The great thing about measuring developer productivity is that you can quickly identify the bad programmers. I want to tell you about the worst programmer I know, and why I fought to keep him in the team.
I don't like this story. The outcome is only accidentally good and what the author seems to miss entirely is the elephant in the room: A crass failure to communicate with the developers. If you try to establish something like KPIs (not commenting on if that is good or bad here) you need to talk to the team and get them on board. If you treat them like lab rats and try to measure individual performance from the outside that is an obvious fail. In the end, where they state that they "quietly" dropped it, indicates that the real lesson was not learned.
Darn. I went into that article hoping to hear a hillarious article about some coder who insisted on using only his self-written buggy bubble sort implementation rather than the sort methods in the standard library or who they couldn't get to quit deleting necessary features from the codebase.
Not sure why this post doesn't have a ton of comments. It illustrates the fundamental problem with KPIs and performance measurement. When it comes to measuring human production with digital tools, because the binary measure is so restrictive, it leaves out a universe of values and information that is just ignored as a result. And this very often has dramatic consequences.
Myopic decision-making is a standard human fault. The problem is that some Deciders have wildly disproportionate effects on everyone else. (i.e. leadership roles across business and government)
We can’t fix individual ignorance and prejudice to a level that will resolve the issue, so maybe we need to invest our efforts in forcibly distributing power to make sure one person (or a small group) can’t unilaterally ruin thousands or millions of lives.
You misread that entire thing. It's not that the team was bad, or that there was any significant turnover. Nor is Tim unable to transfer his knowledge, since that's not the point of what he does.
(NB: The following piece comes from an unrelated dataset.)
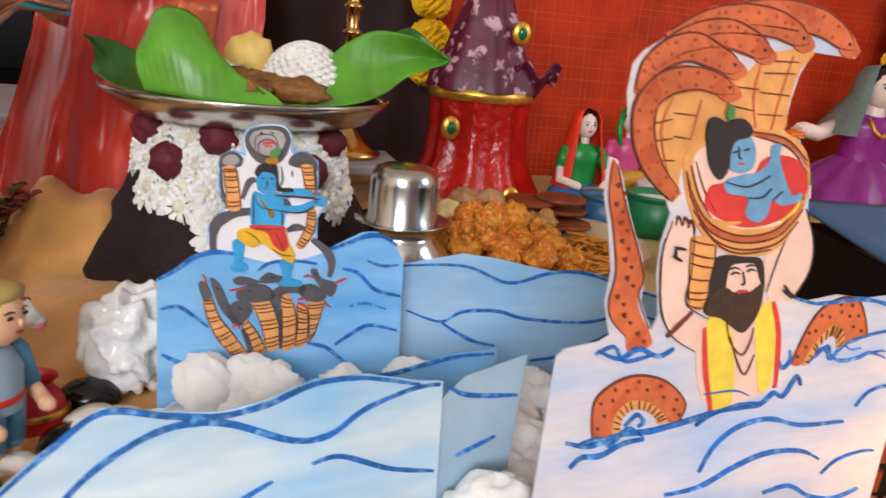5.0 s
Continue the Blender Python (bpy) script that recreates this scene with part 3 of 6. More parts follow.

He's a sounding board. A sober voice asking the right questions when you've got your head down hyperfocused on a problem. Someone to talk to just to make sure you're on the right track, even though you were pretty sure anyways. The team would still perform without him, but he improves their quality and performance just by standing in for the duck and actually asking the right questions. It's a very subtle, very delicate job. Not everyone can do it. That's why they keep Tim on the team.
There is zero evidence that the team performs better or worse since at no point did Tim stop being Tim. There is no base line.
If Tim had tried to pick up some points and the result was the rest of the team stumbling, that would be one thing. Tim didn't, he kept doing his own thing because his team lead is afraid of Tim.
It just sounds like Tim was no longer a developer and should have a manager title, as he was training and teaching and on boarding all the time.
If his title was no longer developer, because he wasn't doing any development on his own, said metrics wouldn't apply to him anymore, and the issue would be resolved in a reasonable way.
With juniors Tim would pretty much be training them and nudging them on to write better code.
With seniors, like the short article says, it's more a sparring match, trying to find the best solution. You also find a lot of edge cases when someone else works with you together.
I haven't been in a company yet where they have a full time floating position for pair programming, but if it's a senior doing it I can see how it's very beneficial for product quality.